— START DATASET ROWS —

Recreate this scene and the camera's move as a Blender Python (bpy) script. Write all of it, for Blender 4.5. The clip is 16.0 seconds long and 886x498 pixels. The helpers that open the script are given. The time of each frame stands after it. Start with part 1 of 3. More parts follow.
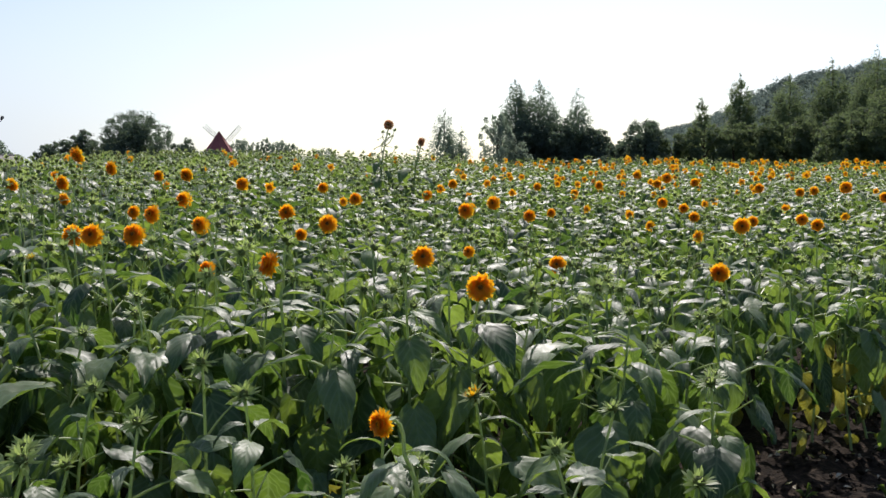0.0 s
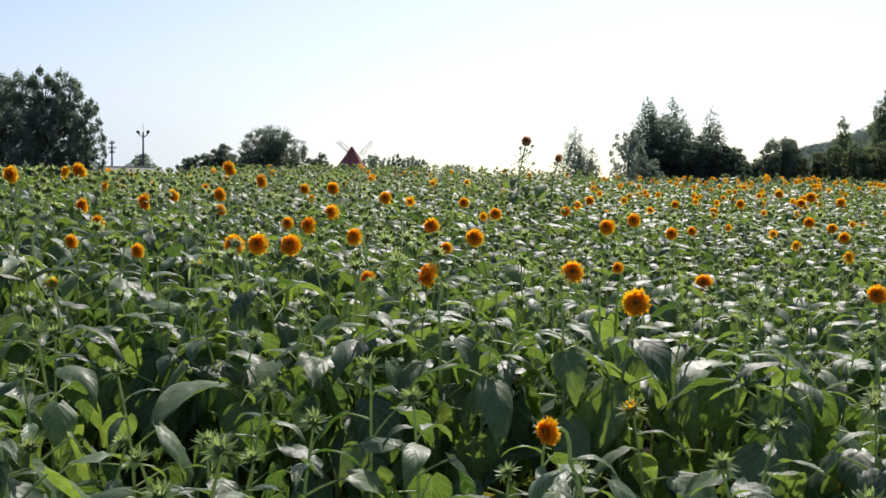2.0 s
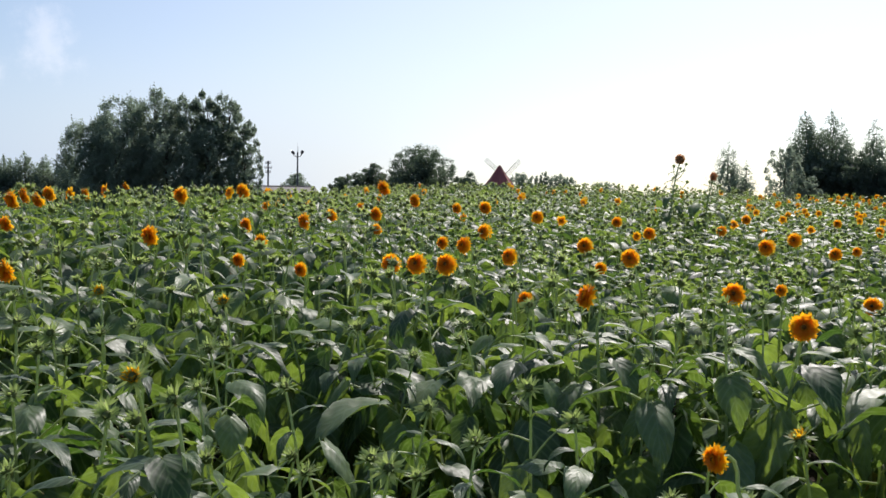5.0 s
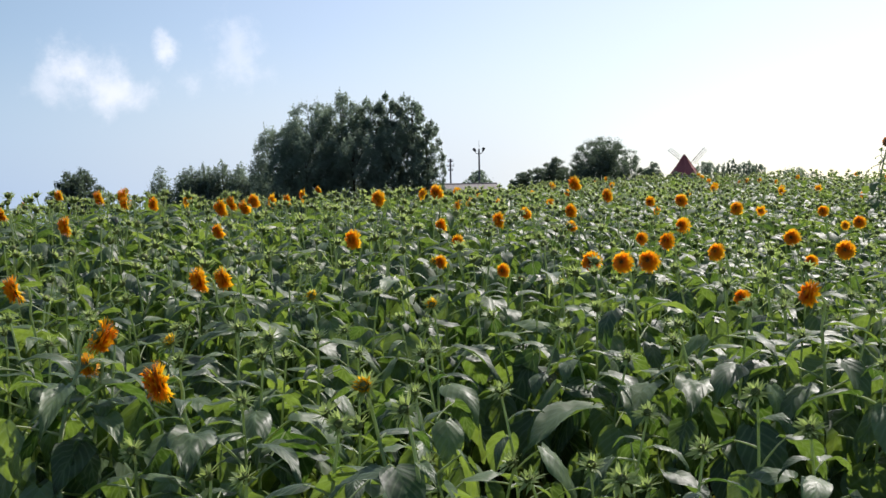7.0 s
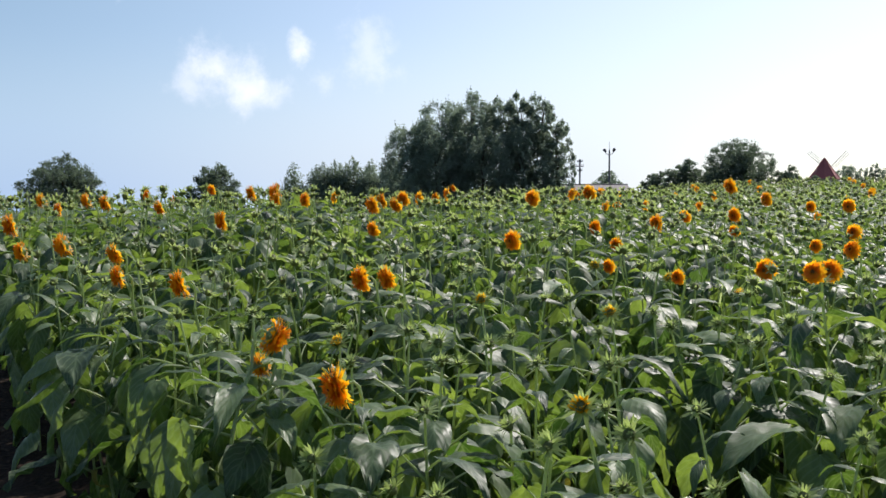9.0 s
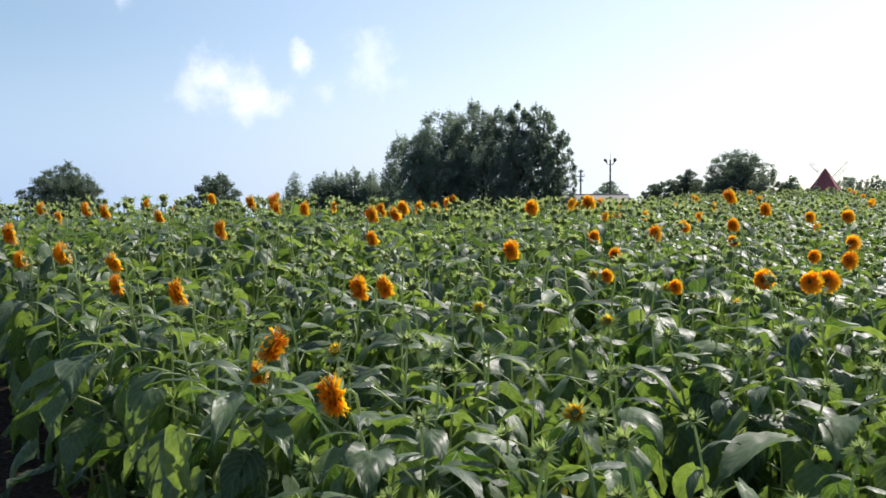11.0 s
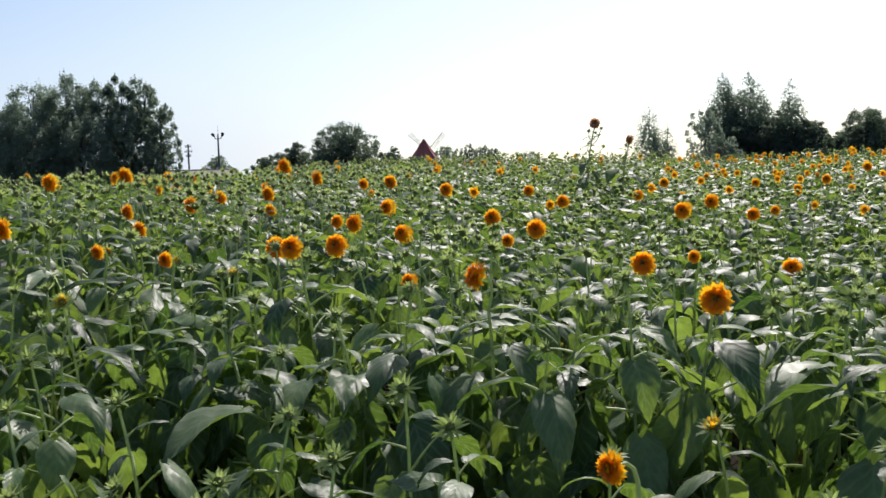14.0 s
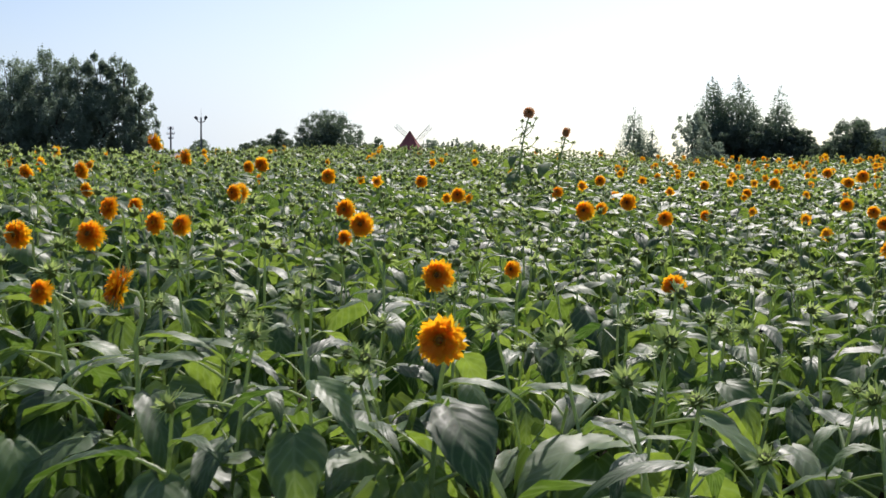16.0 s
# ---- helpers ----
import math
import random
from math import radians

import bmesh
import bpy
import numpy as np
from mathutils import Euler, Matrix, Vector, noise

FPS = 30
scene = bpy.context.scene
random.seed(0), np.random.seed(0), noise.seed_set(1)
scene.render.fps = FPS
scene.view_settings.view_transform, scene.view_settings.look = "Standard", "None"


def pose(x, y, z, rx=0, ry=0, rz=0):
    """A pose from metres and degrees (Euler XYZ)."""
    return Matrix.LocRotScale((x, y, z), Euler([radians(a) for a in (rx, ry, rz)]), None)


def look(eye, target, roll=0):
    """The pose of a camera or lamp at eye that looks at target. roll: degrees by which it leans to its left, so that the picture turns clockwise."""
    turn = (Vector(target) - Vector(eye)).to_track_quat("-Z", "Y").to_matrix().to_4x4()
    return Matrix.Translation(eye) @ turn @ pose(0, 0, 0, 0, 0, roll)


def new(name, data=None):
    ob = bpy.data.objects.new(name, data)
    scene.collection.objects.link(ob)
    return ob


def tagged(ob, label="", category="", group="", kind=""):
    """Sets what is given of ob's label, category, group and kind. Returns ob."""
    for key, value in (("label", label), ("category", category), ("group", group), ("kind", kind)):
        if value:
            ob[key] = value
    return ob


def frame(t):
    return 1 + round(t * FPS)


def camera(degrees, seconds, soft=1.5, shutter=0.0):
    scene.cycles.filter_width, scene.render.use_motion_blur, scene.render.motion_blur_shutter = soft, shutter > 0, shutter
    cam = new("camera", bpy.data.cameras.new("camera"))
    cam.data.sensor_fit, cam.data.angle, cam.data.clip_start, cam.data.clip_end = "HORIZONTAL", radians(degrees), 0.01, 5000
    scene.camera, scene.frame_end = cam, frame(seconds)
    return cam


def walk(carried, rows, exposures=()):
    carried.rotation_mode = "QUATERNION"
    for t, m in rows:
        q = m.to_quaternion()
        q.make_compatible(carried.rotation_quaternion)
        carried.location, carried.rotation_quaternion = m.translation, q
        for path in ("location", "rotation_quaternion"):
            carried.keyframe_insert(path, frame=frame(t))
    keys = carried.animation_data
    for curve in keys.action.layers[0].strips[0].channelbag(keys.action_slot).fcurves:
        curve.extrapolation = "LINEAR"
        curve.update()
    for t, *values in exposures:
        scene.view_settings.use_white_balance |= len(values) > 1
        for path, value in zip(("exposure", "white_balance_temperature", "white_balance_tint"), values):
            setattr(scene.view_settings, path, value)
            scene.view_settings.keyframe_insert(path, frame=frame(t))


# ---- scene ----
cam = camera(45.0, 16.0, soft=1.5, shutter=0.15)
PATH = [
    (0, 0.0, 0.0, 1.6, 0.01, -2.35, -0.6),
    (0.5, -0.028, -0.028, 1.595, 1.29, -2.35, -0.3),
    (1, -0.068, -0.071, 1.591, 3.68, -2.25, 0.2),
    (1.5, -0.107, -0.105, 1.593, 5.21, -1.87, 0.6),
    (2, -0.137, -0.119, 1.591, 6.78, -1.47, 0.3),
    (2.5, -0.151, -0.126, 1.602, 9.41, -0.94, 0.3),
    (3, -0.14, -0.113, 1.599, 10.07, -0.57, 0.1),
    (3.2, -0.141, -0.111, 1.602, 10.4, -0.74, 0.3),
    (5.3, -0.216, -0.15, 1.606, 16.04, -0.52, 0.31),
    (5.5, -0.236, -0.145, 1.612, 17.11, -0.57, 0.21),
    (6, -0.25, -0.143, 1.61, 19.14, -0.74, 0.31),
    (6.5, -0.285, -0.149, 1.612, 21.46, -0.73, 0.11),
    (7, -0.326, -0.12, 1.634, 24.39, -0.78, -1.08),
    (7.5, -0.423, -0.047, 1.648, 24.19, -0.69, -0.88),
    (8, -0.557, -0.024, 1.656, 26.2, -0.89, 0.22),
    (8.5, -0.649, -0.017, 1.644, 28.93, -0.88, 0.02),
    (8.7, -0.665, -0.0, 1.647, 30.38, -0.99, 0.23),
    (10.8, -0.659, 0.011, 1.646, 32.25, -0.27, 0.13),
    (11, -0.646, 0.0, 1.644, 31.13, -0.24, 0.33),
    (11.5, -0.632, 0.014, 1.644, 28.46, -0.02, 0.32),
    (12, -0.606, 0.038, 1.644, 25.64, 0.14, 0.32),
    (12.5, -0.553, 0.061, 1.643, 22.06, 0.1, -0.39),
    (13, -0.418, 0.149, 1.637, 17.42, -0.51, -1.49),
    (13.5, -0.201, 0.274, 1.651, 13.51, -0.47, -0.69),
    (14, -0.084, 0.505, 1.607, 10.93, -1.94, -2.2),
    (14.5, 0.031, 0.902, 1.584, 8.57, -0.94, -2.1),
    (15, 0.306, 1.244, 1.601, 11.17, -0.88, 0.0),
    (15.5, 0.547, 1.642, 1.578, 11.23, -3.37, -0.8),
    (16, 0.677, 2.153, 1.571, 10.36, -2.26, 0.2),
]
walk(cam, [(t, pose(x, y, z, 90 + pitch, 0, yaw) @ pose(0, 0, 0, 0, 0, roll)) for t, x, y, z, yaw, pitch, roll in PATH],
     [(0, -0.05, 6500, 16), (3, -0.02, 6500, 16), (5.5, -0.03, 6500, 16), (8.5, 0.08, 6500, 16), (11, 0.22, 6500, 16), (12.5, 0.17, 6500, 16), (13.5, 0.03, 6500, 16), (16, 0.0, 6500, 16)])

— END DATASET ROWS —
— START DATASET ROWS —

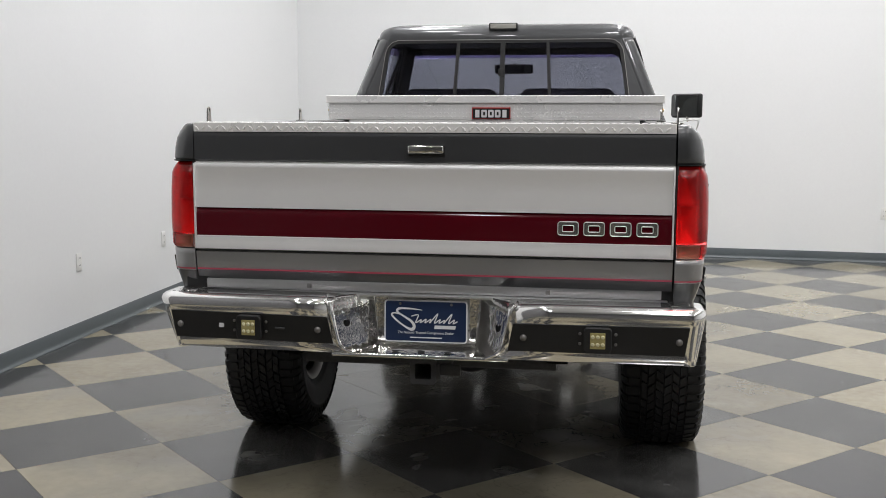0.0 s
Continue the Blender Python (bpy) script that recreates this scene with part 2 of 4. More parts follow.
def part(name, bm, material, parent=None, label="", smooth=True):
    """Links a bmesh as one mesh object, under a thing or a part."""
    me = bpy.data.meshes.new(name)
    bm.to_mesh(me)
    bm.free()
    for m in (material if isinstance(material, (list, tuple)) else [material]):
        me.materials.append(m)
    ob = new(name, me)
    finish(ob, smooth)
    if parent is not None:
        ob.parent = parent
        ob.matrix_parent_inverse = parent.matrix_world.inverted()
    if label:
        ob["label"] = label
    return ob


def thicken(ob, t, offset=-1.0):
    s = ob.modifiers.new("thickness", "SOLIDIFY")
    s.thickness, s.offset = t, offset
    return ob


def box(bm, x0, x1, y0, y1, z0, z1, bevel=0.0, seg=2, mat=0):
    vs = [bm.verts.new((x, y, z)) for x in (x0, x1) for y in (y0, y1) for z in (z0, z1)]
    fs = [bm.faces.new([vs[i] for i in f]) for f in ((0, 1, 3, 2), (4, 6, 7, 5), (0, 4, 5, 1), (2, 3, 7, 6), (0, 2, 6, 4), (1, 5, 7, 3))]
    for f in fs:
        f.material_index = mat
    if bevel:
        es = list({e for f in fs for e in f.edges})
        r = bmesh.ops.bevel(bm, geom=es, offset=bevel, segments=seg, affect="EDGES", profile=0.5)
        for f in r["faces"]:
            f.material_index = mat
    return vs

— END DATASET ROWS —
— START DATASET ROWS —

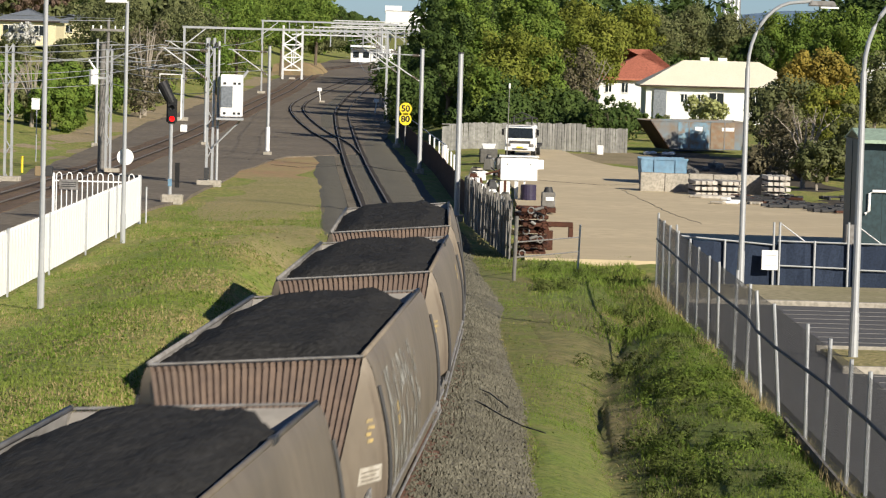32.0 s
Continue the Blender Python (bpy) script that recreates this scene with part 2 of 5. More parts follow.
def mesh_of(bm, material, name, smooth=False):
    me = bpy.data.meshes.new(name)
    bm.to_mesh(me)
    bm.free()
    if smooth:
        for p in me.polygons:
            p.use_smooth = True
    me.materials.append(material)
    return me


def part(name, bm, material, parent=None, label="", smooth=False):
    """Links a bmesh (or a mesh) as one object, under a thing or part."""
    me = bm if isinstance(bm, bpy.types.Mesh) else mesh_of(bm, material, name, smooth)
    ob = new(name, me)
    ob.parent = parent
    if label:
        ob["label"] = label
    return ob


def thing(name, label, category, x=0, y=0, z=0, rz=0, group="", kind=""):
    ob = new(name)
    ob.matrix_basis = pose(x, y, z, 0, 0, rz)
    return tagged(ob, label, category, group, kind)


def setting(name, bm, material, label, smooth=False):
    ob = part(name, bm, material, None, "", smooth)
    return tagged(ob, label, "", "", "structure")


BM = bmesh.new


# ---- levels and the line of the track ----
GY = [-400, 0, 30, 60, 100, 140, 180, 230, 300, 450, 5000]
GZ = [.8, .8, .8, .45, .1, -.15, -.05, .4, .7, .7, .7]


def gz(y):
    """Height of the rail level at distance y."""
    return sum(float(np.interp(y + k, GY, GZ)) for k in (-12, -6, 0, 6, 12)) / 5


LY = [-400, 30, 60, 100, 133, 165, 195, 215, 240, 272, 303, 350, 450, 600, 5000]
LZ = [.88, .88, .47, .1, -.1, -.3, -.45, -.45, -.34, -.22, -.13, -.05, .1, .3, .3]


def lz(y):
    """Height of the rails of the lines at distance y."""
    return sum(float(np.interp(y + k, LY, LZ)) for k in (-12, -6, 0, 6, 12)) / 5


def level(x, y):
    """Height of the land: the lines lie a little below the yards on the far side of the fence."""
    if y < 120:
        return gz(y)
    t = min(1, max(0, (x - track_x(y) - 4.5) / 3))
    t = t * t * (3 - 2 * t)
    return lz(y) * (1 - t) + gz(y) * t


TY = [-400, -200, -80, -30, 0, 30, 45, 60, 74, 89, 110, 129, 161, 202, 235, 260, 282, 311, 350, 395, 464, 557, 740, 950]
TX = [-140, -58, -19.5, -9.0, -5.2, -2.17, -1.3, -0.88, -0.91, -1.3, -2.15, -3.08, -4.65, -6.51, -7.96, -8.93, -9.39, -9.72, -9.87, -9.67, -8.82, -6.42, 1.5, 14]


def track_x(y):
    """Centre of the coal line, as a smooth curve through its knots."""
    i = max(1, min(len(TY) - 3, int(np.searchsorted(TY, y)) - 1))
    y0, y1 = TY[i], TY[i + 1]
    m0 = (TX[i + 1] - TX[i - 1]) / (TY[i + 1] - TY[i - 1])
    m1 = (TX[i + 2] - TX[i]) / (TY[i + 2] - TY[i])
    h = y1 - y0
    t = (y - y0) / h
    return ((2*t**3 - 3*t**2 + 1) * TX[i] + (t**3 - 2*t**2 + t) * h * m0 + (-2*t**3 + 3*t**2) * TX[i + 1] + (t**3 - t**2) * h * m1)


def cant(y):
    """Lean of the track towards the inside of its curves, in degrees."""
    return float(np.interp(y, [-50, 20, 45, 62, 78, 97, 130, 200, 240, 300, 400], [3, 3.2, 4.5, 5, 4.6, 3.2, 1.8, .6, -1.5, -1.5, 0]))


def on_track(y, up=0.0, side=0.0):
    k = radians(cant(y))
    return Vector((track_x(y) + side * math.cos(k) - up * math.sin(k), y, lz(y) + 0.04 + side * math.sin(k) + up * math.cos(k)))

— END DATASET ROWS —

For the data above, state only how many lines include the word "bmesh".

5